La cour considère devoir s’écarter de la position du SFP. Il faut selon elle adopter une interprétation téléologique, étant la prise en compte effective des rémunérations réelles, fictives et forfaitaires de l’année au cours de laquelle la pension prend cours, et ce quel que soit le contexte de travail. Elle renvoie ici à un arrêt de la cour du travail de Bruxelles du 10 septembre 2018 (C. trav. Bruxelles, 10 septembre 2018, R.G. 2016/AB/575), selon lequel dès lors que la loi ne définit nulle part quelles sont les règles d’interprétation, il s’impose d’avoir recours à l’interprétation téléologique, étant de rechercher la volonté des auteurs du texte à interpréter et que s’il y a plusieurs interprétations possibles le juge peut se fonder sur celle d’entre elles qui fait davantage sens.

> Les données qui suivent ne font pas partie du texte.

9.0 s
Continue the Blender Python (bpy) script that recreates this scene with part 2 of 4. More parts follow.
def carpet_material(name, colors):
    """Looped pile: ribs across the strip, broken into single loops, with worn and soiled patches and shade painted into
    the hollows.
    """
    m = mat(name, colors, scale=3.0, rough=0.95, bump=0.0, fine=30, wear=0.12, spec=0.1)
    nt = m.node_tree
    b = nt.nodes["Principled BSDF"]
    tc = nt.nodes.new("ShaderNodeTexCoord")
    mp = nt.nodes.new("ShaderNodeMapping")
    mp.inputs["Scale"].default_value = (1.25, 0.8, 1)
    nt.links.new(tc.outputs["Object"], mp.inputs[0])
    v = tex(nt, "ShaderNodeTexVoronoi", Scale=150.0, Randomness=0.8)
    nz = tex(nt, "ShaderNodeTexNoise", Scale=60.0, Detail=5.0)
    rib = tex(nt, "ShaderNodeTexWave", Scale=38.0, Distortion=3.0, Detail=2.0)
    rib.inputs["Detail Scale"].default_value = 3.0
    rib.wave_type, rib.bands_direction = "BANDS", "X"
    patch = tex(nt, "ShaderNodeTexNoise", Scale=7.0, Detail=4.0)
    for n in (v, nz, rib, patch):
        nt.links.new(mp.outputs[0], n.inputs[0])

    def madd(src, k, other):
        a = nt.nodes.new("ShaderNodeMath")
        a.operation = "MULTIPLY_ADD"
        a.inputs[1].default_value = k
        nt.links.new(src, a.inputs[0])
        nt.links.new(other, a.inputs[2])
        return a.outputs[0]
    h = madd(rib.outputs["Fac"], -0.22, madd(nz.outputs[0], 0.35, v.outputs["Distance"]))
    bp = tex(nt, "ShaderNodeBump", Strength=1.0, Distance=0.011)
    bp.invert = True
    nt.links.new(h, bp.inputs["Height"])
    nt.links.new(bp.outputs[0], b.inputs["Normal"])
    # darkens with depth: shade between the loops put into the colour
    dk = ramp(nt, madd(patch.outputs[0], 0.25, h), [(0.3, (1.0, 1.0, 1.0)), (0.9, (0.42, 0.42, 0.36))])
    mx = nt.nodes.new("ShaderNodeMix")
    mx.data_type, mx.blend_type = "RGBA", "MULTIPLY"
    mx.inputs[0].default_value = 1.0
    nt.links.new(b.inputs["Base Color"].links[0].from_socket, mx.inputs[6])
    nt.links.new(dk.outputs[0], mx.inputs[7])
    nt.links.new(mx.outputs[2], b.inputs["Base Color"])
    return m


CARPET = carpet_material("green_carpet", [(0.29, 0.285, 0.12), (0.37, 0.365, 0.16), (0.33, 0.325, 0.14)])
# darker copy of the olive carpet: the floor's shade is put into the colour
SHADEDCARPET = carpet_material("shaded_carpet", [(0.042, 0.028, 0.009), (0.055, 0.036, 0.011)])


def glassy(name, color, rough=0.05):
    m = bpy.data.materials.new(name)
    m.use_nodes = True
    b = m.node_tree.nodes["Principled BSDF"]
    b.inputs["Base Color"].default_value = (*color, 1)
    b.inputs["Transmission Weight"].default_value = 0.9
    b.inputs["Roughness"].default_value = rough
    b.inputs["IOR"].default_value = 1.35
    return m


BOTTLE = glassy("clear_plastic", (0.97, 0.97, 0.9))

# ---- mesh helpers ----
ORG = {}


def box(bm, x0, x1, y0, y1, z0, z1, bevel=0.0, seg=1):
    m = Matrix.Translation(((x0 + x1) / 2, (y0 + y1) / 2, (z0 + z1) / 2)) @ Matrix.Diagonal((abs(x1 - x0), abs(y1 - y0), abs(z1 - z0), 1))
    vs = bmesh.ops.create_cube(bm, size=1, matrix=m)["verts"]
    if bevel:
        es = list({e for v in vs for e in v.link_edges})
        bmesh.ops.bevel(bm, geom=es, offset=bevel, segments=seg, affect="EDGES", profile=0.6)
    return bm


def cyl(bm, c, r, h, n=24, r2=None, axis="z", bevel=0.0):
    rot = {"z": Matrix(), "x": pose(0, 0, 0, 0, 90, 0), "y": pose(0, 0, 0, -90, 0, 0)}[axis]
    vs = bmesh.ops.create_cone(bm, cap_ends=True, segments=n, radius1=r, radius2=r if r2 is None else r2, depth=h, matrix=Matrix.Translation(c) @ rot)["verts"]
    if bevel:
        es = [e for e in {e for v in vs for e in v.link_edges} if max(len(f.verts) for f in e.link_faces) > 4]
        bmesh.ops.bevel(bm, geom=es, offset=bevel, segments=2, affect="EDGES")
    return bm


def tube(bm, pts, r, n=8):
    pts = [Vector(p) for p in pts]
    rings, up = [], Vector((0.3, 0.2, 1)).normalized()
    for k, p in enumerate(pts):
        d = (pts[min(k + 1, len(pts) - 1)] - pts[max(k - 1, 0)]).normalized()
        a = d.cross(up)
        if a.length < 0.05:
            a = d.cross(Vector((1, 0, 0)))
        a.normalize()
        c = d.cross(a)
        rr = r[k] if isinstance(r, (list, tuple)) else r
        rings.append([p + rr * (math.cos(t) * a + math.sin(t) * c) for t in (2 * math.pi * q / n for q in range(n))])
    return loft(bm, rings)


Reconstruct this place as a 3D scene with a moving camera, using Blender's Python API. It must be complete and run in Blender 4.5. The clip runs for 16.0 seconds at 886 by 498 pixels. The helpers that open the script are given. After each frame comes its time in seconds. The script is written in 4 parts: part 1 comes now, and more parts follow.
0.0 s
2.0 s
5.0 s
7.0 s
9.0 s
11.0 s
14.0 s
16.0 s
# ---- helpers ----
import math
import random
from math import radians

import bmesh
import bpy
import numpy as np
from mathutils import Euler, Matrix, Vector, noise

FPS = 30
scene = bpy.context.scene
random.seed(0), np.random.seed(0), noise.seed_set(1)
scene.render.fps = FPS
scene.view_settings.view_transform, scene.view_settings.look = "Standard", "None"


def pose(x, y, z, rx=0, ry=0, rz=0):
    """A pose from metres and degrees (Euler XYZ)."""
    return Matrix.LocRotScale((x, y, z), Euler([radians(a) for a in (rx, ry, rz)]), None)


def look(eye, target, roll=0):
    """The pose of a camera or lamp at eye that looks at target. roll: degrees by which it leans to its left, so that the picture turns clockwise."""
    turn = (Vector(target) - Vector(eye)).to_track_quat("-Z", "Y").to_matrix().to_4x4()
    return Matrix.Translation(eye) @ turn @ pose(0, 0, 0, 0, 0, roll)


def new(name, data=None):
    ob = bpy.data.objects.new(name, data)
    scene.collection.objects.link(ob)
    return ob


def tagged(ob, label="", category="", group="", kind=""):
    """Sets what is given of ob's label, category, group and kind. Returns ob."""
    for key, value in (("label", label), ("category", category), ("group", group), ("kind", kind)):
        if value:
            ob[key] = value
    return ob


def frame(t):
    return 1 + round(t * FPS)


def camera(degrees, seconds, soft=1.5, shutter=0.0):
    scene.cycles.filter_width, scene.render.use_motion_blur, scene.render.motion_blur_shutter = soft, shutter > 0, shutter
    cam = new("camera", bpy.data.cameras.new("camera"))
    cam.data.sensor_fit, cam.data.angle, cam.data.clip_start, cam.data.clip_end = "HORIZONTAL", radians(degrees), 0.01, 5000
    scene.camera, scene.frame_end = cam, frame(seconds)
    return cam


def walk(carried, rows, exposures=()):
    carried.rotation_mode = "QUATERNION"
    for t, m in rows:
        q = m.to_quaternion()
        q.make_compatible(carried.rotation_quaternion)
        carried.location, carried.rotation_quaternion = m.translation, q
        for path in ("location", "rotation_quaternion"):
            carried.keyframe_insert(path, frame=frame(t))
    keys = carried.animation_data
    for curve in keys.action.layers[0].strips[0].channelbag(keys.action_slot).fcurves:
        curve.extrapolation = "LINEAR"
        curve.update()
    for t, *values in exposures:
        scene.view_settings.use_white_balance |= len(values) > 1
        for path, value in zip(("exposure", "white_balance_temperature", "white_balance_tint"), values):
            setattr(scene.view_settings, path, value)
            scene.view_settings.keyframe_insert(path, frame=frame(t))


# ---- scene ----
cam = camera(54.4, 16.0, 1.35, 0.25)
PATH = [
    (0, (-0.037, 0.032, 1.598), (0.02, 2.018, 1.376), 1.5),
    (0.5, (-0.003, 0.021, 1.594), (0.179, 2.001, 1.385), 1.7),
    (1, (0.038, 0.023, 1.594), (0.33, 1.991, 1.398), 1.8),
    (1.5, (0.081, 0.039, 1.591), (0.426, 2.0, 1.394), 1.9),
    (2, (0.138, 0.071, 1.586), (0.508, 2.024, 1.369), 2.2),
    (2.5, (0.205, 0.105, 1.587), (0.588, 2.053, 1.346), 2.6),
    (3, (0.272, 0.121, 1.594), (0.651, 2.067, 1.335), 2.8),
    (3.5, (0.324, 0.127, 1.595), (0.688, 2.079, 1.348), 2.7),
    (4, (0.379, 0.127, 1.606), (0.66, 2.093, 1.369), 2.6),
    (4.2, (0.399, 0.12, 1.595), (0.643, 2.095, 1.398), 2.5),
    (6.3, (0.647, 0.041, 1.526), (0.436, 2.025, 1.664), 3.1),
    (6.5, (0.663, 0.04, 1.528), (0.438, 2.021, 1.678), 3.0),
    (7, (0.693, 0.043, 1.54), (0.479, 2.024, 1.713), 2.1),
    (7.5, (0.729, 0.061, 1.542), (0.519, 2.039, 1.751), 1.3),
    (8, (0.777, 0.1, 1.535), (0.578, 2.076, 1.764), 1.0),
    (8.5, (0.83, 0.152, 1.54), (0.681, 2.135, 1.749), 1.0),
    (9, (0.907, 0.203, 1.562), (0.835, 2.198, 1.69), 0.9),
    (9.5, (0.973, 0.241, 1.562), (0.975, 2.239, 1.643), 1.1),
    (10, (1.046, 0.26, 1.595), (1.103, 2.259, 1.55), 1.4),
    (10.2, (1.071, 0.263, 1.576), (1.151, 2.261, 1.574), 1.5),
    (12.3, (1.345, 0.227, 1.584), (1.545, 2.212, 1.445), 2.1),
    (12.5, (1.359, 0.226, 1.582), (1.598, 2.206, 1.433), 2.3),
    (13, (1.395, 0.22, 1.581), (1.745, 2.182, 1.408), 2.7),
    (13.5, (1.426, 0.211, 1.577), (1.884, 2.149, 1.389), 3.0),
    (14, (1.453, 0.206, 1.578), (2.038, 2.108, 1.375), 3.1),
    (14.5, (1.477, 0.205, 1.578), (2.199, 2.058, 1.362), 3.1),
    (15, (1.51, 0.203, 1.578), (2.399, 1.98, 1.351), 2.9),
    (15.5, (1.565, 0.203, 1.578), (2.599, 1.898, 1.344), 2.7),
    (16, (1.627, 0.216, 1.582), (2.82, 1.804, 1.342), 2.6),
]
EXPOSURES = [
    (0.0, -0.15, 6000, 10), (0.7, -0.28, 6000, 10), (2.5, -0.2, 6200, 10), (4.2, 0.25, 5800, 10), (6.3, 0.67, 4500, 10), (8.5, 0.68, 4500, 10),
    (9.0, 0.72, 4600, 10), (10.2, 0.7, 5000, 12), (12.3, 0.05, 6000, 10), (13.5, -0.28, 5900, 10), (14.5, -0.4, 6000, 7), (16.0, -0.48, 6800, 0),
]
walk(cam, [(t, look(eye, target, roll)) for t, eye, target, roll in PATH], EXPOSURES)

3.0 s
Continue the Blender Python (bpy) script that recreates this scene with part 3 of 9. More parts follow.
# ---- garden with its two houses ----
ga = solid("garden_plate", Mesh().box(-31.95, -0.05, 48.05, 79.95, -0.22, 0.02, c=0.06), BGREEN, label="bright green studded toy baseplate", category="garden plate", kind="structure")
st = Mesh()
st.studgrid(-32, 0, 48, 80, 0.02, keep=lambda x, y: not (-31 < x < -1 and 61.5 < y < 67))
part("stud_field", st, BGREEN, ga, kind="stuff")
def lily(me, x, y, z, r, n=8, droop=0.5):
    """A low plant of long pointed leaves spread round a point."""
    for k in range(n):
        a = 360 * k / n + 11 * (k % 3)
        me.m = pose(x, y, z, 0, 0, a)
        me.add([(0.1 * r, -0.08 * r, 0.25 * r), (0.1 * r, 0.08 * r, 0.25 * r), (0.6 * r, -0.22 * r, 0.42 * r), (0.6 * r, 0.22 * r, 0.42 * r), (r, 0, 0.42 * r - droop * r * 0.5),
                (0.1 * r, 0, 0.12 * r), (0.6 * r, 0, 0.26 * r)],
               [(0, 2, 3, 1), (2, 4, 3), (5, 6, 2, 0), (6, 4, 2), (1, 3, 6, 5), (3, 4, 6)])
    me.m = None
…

La cour aboutit à la conclusion que si pendant l’année qui précède l’année civile au cours de laquelle la pension prend cours le travailleur n’a pas été occupé habituellement et en ordre principal, les rémunérations brutes qui doivent être reprises au compte individuel pour l’année de prise de cours de la pension sont prises en considération. Elle s’écarte ainsi de la position du ministère public ainsi que de celle du SFP, cette dernière étant considérée discriminatoire.

Elle confirme dès lors le jugement dont appel en ce que la décision doit être annulée car elle ne valorise pas les prestations travail de l’année de prise de cours de la pension mais le réforme, concluant à la prise en compte pour le calcul de celle-ci des rémunérations brutes inscrites au compte individuel de l’année de prise de cours de la pension sous réserve des plafonds applicables.

Intérêt de la décision

Dans cet arrêt très documenté, statuant dans une hypothèse non prévue par la réglementation, la cour donne son interprétation de la disposition contestée, étant l’article 23, alinéa 4, de l’arrêté royal du 21 décembre 1967 : si durant l’année qui précède l’année civile au cours de laquelle la pension prend cours il n’y a pas eu d’occupation habituelle et en ordre principal, les rémunérations brutes qui doivent être inscrites au compte individuel pour cette année de prise de cours de la pension sont prises en considération.

En l’espèce, ce sont les rémunérations brutes devant être inscrites au compte individuel de l’intéressé pour l’année 2017 qui sont à prendre en considération au sens de l’article 23, alinéa 4, pour l’année de prise de cours de la pension.

Cette conclusion a été retenue, même si l’hypothèse tranchée n’est pas explicitement prévue par le texte, tenant compte du but de la réforme et de la volonté du pouvoir législatif à la base de celle-ci, s’agissant notamment de supprimer la différence avec le calcul de la pension légale des fonctionnaires statutaires.

La cour a été guidée par le principe d’interprétation téléologique de la norme, qui impose de rechercher la volonté de son auteur et, en cas de pluralité d’interprétations possibles, de retenir celle qui ‘fait davantage sens’.